Did he have a good time?

Yes, he had a wonderful time. It was Chelsea's seventeenth birthday, they came last Saturday, and he was there with Chelsea and with Hillary and with two or three of Chelsea's friends. And then they came upstairs to the stage, when we dropped the fire curtain, and they spent about forty minutes with the cast and everybody else. It was just delightful. He said it was very, very powerful, he loved it and he was impressed with the impact on young kids. And Chelsea loved it. And they came to New York specifically for Broadway. It was in all the papers.

Right. And combined with this cut-rate ticket thing, it's not theater as politics exactly, but a new attitude toward theater.

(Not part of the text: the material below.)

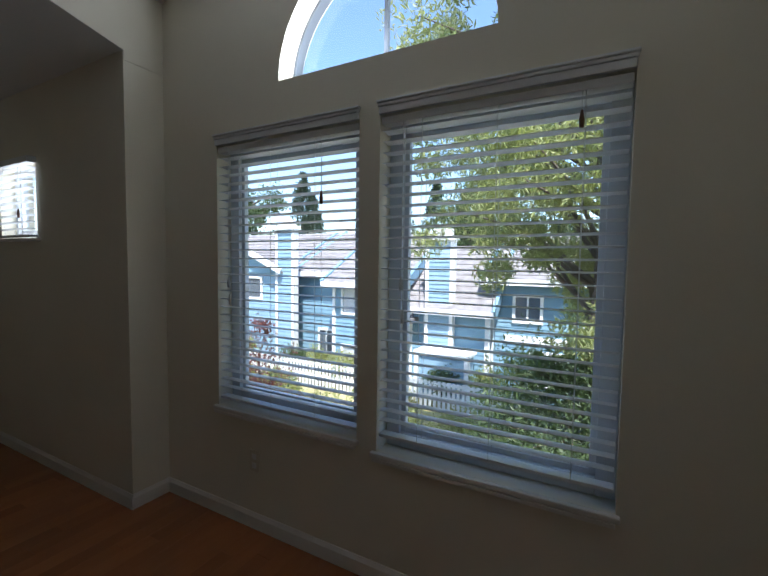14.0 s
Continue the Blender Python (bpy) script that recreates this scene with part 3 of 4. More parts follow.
slider_window("window_1", TWX0, TWX1, TWZ0, TWZ1, YBACK + 0.15, "metal framed sliding bathroom window, partly covered by a blind", split=0.33, rail=1.12)
tagged(boxpart("window_sill_trim", M_TILE, None, TWX0 - 0.004, TWX1 + 0.004, YBACK - 0.012, YBACK + 0.115, TWZ0 - 0.004, TWZ0 + 0.012, bevel=0.003), "white window ledge above the tub", "sill", kind="structure")

def blind(name, label, x0, x1, ztop, zbot, y, pitch, depth, tilt, thick, cords, head=0.04, tassels=(), pale_tassels=()):
    """A horizontal blind: head rail, slats, ladder cords, bottom rail, pull cords."""
    b = thing(name, label, "blind")
    boxpart("head_rail", M_SLAT, b, x0, x1, y - depth * 0.55, y + depth * 0.55, ztop - head, ztop, bevel=0.003)
    bm = bmesh.new()
    n = 5
    prof = [((k / (n - 1) - 0.5) * depth, 0.07 * depth * (1 - (2 * k / (n - 1) - 1) ** 2)) for k in range(n)]
    c, s = math.cos(radians(tilt)), math.sin(radians(tilt))
    prof = [(u * c - v * s, u * s + v * c) for u, v in prof]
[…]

Well, in terms of opening it up to other people.

Exactly.

That's why we did it. And what's interesting is that, in New York for example, most of the crowd is a young crowd for those $20 seats. And the reason is, they will start forming maybe 20 hours before the next performance. In Boston, it's more of a mixed crowd. We're getting people 70 years old, getting retired people. It's a different kind of a crowd. In New York, sometimes you'll get older people, but that's maybe in the warmer weather. So we would never abandon [the twenty-dollar ticket]. We think it's great. It's also good for the audience because anyone who buys those tickets is very enthusiastic.

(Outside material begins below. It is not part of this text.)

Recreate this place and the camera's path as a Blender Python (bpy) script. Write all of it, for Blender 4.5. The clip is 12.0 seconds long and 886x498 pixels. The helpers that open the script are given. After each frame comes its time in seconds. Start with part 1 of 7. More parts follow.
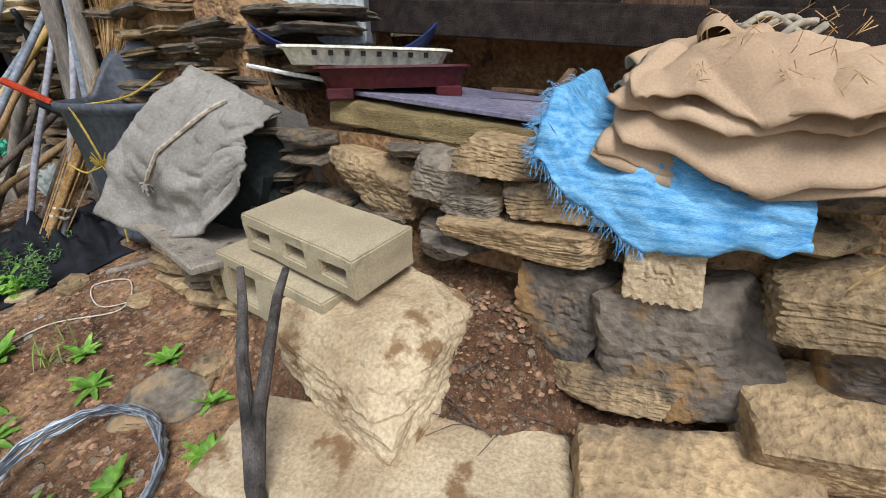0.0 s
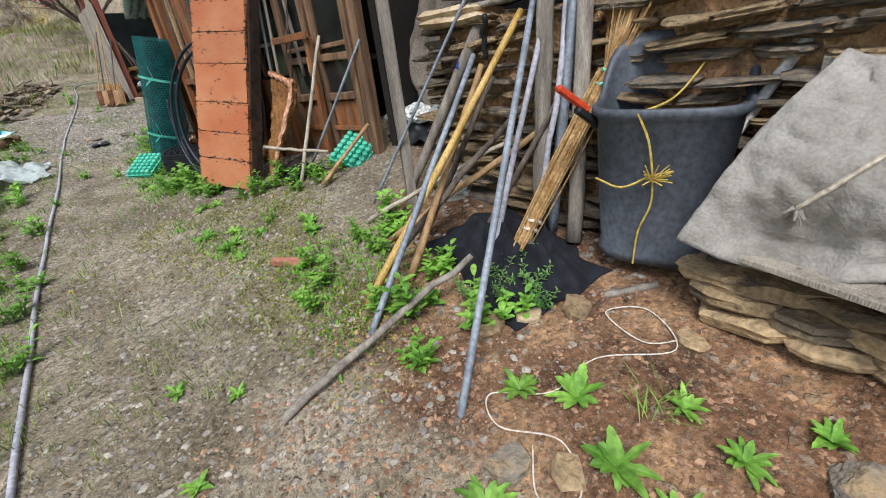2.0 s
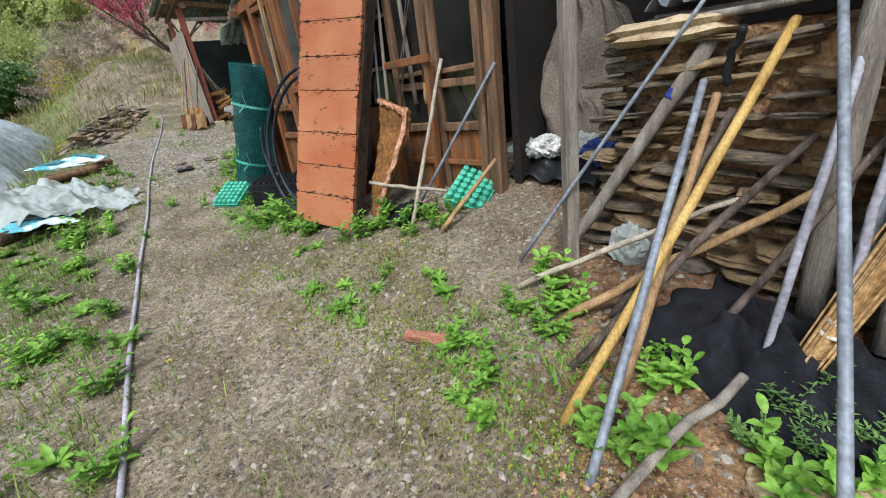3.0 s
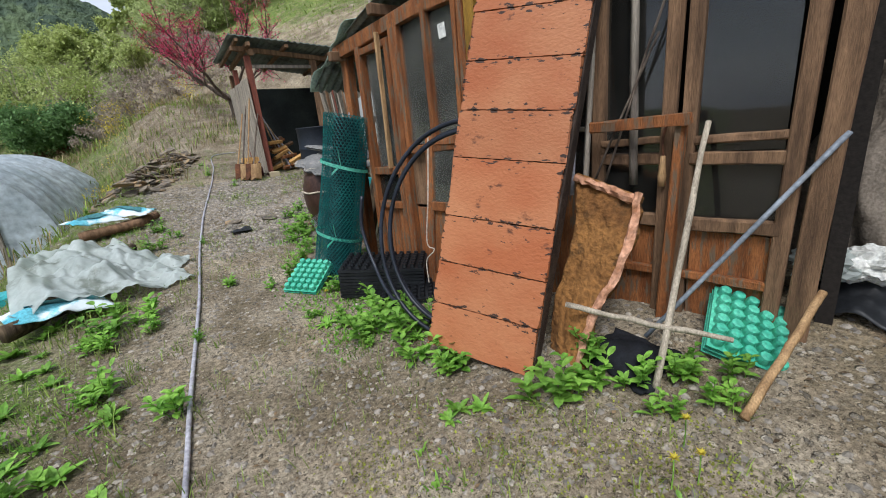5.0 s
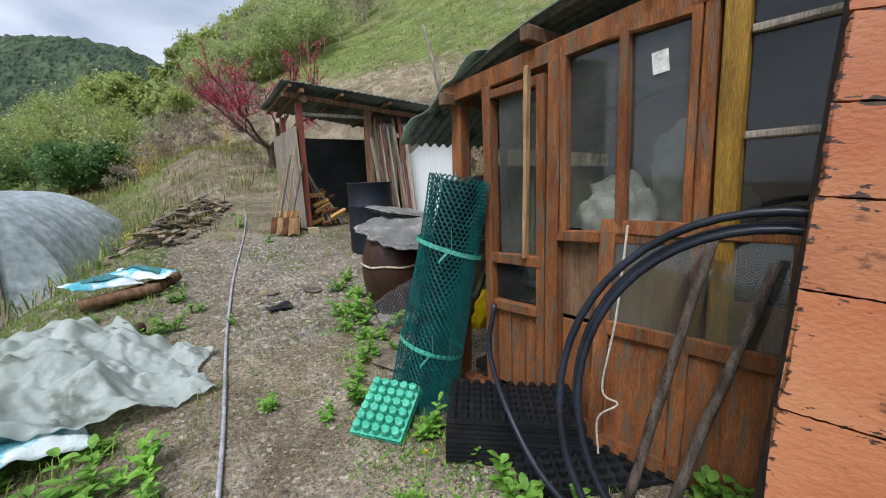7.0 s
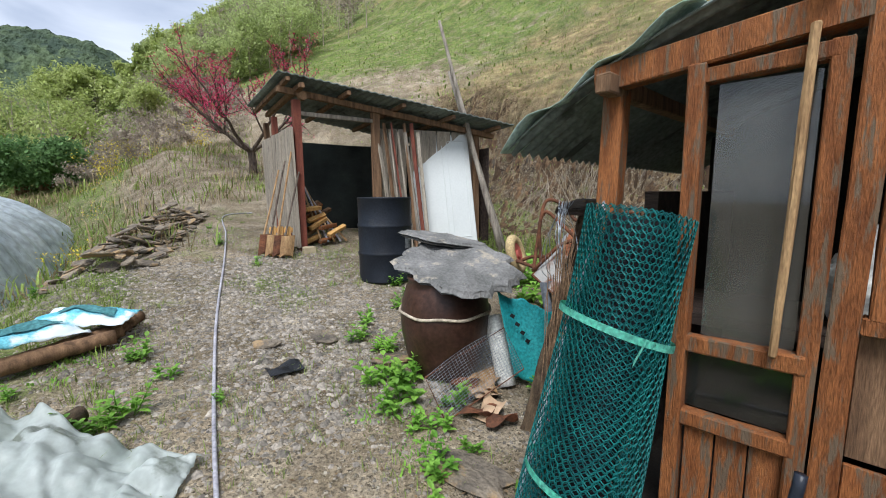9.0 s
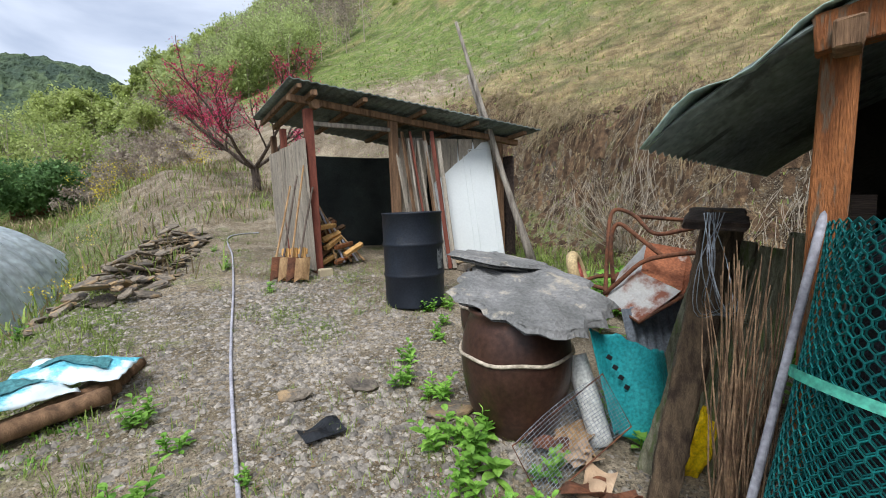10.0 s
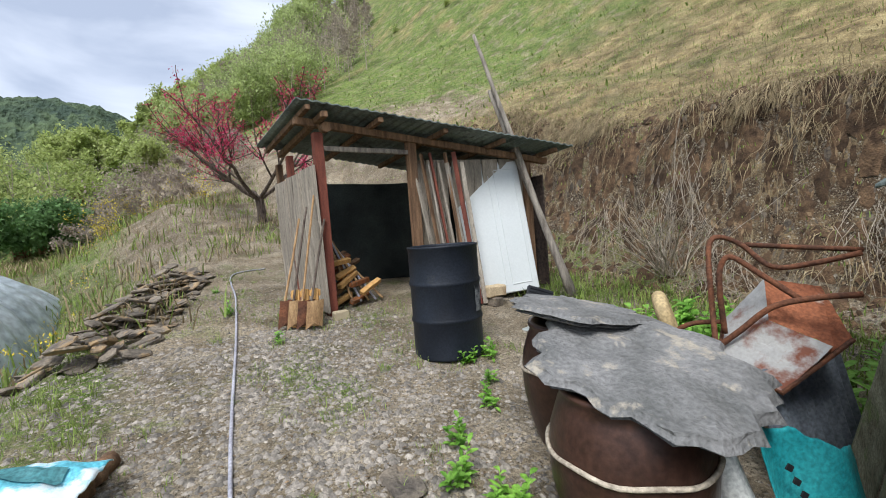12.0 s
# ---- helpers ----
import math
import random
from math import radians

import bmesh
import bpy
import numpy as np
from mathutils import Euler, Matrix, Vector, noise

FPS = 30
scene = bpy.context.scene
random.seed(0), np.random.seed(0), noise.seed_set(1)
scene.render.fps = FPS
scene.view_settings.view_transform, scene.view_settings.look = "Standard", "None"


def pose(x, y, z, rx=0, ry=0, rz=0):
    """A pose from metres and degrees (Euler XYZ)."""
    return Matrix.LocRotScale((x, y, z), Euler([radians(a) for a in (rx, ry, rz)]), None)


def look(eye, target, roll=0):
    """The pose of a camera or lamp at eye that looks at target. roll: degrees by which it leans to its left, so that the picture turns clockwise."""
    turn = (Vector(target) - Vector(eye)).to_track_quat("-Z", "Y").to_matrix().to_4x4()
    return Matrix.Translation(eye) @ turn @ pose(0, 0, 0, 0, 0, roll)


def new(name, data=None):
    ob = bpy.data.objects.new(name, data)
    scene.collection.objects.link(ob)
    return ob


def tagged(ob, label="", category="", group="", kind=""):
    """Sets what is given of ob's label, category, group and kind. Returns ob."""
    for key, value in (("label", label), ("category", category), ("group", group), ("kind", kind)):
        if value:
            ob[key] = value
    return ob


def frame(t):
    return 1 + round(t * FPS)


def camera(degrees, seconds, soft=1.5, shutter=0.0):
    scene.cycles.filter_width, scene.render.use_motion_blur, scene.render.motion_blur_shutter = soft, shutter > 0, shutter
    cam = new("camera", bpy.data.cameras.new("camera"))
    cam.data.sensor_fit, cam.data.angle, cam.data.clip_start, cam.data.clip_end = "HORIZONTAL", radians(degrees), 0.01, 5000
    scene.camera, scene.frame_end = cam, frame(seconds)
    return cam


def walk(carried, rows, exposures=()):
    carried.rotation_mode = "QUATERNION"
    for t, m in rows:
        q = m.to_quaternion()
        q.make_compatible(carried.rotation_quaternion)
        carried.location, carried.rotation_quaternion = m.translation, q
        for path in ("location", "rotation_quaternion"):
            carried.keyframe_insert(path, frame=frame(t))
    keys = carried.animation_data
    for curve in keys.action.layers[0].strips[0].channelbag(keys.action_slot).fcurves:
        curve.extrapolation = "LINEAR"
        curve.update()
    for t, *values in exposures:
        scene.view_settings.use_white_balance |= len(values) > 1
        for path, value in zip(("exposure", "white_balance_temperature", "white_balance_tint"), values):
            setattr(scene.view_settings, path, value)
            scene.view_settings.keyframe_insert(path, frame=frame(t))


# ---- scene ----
cam = camera(94.7, 12.0, soft=1.0)
METRES, EYE, TILT, LEAN, TURN = 6.9, 1.0, -26.0, 0.5, -62.8
ROWS = [
    (0.0, 0.0, 0.0, 0.0, 0.0, 0.0, -0.0),
    (0.5, -0.035, -0.016, -0.0031, 8.15, -1.01, -2.72),
    (1.0, -0.0851, -0.0134, -0.0002, 14.12, -2.65, -3.1),
    (1.5, -0.1385, -0.0068, 0.0058, 19.18, -3.19, -2.82),
    (2.0, -0.1863, 0.0067, 0.0153, 19.91, -2.59, -2.53),
    (2.5, -0.2326, 0.0166, 0.0254, 20.49, -1.87, -2.8),
    (3.0, -0.2821, 0.0372, 0.0403, 25.72, -0.37, -4.4),
    (3.5, -0.3295, 0.055, 0.0523, 29.04, -0.55, -5.51),
    (5.5, -0.4988, 0.1158, 0.1047, 27.67, 8.87, -8.86),
    (6.0, -0.5361, 0.1327, 0.12, 27.53, 10.8, -10.24),
    (6.5, -0.5742, 0.1437, 0.1303, 27.0, 11.8, -10.01),
    (7.0, -0.611, 0.1617, 0.1385, 29.25, 13.27, -11.43),
    (9.0, -0.7495, 0.2152, 0.1773, 25.27, 15.53, -11.76),
    (9.5, -0.7885, 0.2274, 0.1855, 22.88, 16.74, -10.35),
    (10.0, -0.8263, 0.2481, 0.196, 25.71, 17.06, -9.99),
    (10.5, -0.858, 0.2703, 0.2122, 28.04, 16.33, -8.45),
    (11.0, -0.8826, 0.2858, 0.2234, 26.98, 17.14, -6.39),
    (11.5, -0.8976, 0.2952, 0.2294, 28.85, 18.22, -8.18),
    (12.0, -0.8977, 0.2952, 0.233, 27.09, 19.88, -8.19),
]
walk(cam, [(t, pose(0, 0, EYE, TILT, LEAN, TURN) @ pose(METRES * x, METRES * y, METRES * z, 90 + pitch, roll, yaw)) for t, x, y, z, yaw, pitch, roll in ROWS], exposures=[(0.0, 0.37), (1.5, 0.56), (3.0, 0.60), (5.5, 0.33), (7.0, 0.32), (9.0, 0.54), (12.0, 0.53)])

# ---- world and light ----
world = bpy.data.worlds.new("overcast")
scene.world = world
world.use_nodes = True
wn = world.node_tree.nodes
wl = world.node_tree.links
bg = wn["Background"]
sky = wn.new("ShaderNodeTexSky")
sky.sky_type, sky.sun_disc = "NISHITA", False
sky.sun_elevation, sky.sun_rotation = radians(55), radians(-120)
skyk = wn.new("ShaderNodeVectorMath")
skyk.operation = "SCALE"
skyk.inputs["Scale"].default_value = 0.10
wl.new(sky.outputs[0], skyk.inputs[0])
wco = wn.new("ShaderNodeTexCoord")
wmap = wn.new("ShaderNodeMapping")
wmap.inputs["Scale"].default_value = (1.0, 1.0, 3.2)
wnoise = wn.new("ShaderNodeTexNoise")
wnoise.inputs["Scale"].default_value, wnoise.inputs["Detail"].default_value = 2.6, 7
wnoise.inputs["Distortion"].default_value = 0.4
wramp = wn.new("ShaderNodeValToRGB")
wramp.color_ramp.elements[0].position, wramp.color_ramp.elements[0].color = 0.36, (0.34, 0.395, 0.51, 1)
wramp.color_ramp.elements[1].position, wramp.color_ramp.elements[1].color = 0.66, (0.67, 0.725, 0.835, 1)
wmix = wn.new("ShaderNodeMix")
wmix.data_type = "RGBA"
wmix.inputs[0].default_value = 0.86
wl.new(wco.outputs["Generated"], wmap.inputs[0])
wl.new(wmap.outputs[0], wnoise.inputs["Vector"])
wl.new(wnoise.outputs["Fac"], wramp.inputs[0])
wl.new(skyk.outputs[0], wmix.inputs[6])
wl.new(wramp.outputs[0], wmix.inputs[7])
wl.new(wmix.outputs[2], bg.inputs[0])
bg.inputs[1].default_value = 1.15
sun = new("sun", bpy.data.lights.new("sun", "SUN"))
sun.data.energy, sun.data.angle, sun.data.color = 2.75, radians(25), (0.95, 0.965, 1.0)
sun.matrix_world = look((-6, -3, 12), (0, 2.5, 0))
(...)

I wanted to know your opinion on this quote, which I read in The Boston Globe: "Rent symbolizes the '90s generation's simultaneous rejection of bourgeois society and, perhaps paradoxically, bourgeois society's acceptance of that rebellion."

What does that mean? [laughs] In a peculiar way, based on what I see in terms of the play and the audience, to some degree that has reality. I don't know if it's a rejection of bourgeois society, it's just, they can't attain it. You know, it's really an underclass kind of situation. But there is an acceptance of what you see on the stage, which basically reflects the East Village. There is an incredible acceptance among people that you would never believe are accepting, in terms of all the different issues that are raised and the different lifestyles. There were people who came to the Boston opening virtually from every aspect of Boston society: the chairman of banks, insurance companies, major, major corporations there-- basically, a conservative group of people. And I knew a lot of them. And they absolutely loved the show. Now, had you mentioned these issues prior to the show in a certain way, I'm sure they wouldn't have even gone. Maybe that's why they moved to Wellesley, or somewhere else. But once they were there, they knew exactly what they saw, these are smart people; half of them went to Harvard, and they loved it. And they did accept it for what it was. And because, I think part of it, it's not in your face. It is what it is, and you either accept it or you don't, but it is there, and it's part of society, it's part of life.